▶ _Provided material_
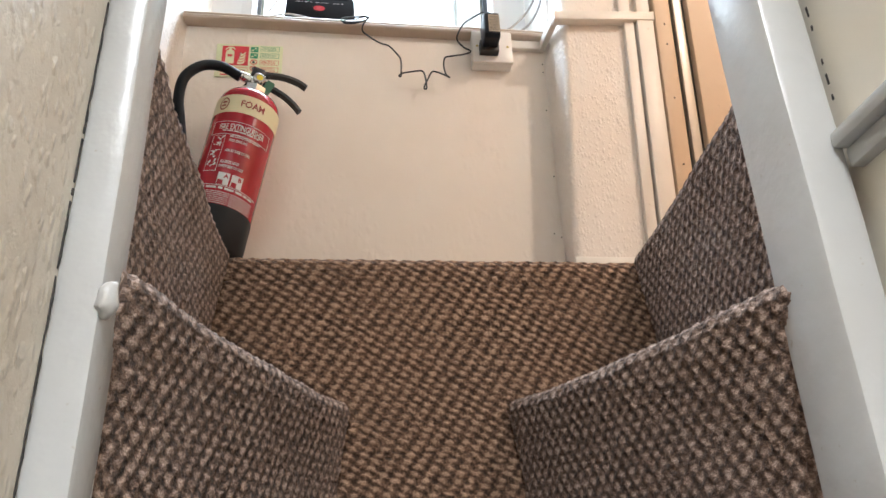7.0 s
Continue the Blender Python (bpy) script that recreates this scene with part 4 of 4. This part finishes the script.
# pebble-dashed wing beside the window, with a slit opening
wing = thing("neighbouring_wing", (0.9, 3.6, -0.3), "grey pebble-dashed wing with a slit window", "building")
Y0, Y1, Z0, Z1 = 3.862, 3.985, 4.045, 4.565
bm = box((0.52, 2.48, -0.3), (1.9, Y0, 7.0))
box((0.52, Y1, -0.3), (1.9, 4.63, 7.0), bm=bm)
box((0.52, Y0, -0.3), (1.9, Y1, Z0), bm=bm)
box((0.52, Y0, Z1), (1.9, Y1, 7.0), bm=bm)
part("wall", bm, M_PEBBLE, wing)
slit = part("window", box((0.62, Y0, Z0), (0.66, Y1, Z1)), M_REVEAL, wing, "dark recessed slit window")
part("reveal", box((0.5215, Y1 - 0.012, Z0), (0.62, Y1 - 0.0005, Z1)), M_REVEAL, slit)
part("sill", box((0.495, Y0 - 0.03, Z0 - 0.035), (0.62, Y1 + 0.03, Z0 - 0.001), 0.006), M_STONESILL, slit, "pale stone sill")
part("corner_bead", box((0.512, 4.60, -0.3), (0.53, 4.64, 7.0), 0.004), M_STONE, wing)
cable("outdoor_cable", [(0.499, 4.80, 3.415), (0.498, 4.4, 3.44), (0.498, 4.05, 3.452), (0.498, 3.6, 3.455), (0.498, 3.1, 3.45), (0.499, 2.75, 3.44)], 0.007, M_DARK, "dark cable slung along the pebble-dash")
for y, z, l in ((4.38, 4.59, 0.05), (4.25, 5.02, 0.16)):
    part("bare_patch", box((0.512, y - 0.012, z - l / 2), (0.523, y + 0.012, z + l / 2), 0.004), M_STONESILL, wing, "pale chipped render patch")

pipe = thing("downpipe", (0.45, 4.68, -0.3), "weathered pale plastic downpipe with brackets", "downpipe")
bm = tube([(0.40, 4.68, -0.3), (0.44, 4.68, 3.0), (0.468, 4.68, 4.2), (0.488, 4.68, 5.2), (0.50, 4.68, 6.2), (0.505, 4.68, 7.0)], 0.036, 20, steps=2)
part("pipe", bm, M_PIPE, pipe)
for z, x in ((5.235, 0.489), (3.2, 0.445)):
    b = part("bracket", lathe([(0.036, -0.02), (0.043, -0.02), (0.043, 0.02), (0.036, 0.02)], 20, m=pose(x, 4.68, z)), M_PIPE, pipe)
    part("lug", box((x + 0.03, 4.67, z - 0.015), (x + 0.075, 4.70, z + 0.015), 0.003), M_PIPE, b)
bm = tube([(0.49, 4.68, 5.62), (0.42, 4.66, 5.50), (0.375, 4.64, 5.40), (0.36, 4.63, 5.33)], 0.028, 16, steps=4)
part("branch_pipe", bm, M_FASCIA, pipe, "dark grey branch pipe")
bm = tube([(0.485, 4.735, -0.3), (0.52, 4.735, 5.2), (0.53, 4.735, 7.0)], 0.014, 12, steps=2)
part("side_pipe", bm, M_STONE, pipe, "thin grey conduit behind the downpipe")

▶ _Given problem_
Exclude every picture and copy the remaining data exactly.

▶ _Solution to this task_
7.0 s
Continue the Blender Python (bpy) script that recreates this scene with part 4 of 4. This part finishes the script.
# pebble-dashed wing beside the window, with a slit opening
wing = thing("neighbouring_wing", (0.9, 3.6, -0.3), "grey pebble-dashed wing with a slit window", "building")
Y0, Y1, Z0, Z1 = 3.862, 3.985, 4.045, 4.565
bm = box((0.52, 2.48, -0.3), (1.9, Y0, 7.0))
box((0.52, Y1, -0.3), (1.9, 4.63, 7.0), bm=bm)
box((0.52, Y0, -0.3), (1.9, Y1, Z0), bm=bm)
box((0.52, Y0, Z1), (1.9, Y1, 7.0), bm=bm)
part("wall", bm, M_PEBBLE, wing)
slit = part("window", box((0.62, Y0, Z0), (0.66, Y1, Z1)), M_REVEAL, wing, "dark recessed slit window")
part("reveal", box((0.5215, Y1 - 0.012, Z0), (0.62, Y1 - 0.0005, Z1)), M_REVEAL, slit)
part("sill", box((0.495, Y0 - 0.03, Z0 - 0.035), (0.62, Y1 + 0.03, Z0 - 0.001), 0.006), M_STONESILL, slit, "pale stone sill")
part("corner_bead", box((0.512, 4.60, -0.3), (0.53, 4.64, 7.0), 0.004), M_STONE, wing)
cable("outdoor_cable", [(0.499, 4.80, 3.415), (0.498, 4.4, 3.44), (0.498, 4.05, 3.452), (0.498, 3.6, 3.455), (0.498, 3.1, 3.45), (0.499, 2.75, 3.44)], 0.007, M_DARK, "dark cable slung along the pebble-dash")
for y, z, l in ((4.38, 4.59, 0.05), (4.25, 5.02, 0.16)):
    part("bare_patch", box((0.512, y - 0.012, z - l / 2), (0.523, y + 0.012, z + l / 2), 0.004), M_STONESILL, wing, "pale chipped render patch")

pipe = thing("downpipe", (0.45, 4.68, -0.3), "weathered pale plastic downpipe with brackets", "downpipe")
bm = tube([(0.40, 4.68, -0.3), (0.44, 4.68, 3.0), (0.468, 4.68, 4.2), (0.488, 4.68, 5.2), (0.50, 4.68, 6.2), (0.505, 4.68, 7.0)], 0.036, 20, steps=2)
part("pipe", bm, M_PIPE, pipe)
for z, x in ((5.235, 0.489), (3.2, 0.445)):
    b = part("bracket", lathe([(0.036, -0.02), (0.043, -0.02), (0.043, 0.02), (0.036, 0.02)], 20, m=pose(x, 4.68, z)), M_PIPE, pipe)
    part("lug", box((x + 0.03, 4.67, z - 0.015), (x + 0.075, 4.70, z + 0.015), 0.003), M_PIPE, b)
bm = tube([(0.49, 4.68, 5.62), (0.42, 4.66, 5.50), (0.375, 4.64, 5.40), (0.36, 4.63, 5.33)], 0.028, 16, steps=4)
part("branch_pipe", bm, M_FASCIA, pipe, "dark grey branch pipe")
bm = tube([(0.485, 4.735, -0.3), (0.52, 4.735, 5.2), (0.53, 4.735, 7.0)], 0.014, 12, steps=2)
part("side_pipe", bm, M_STONE, pipe, "thin grey conduit behind the downpipe")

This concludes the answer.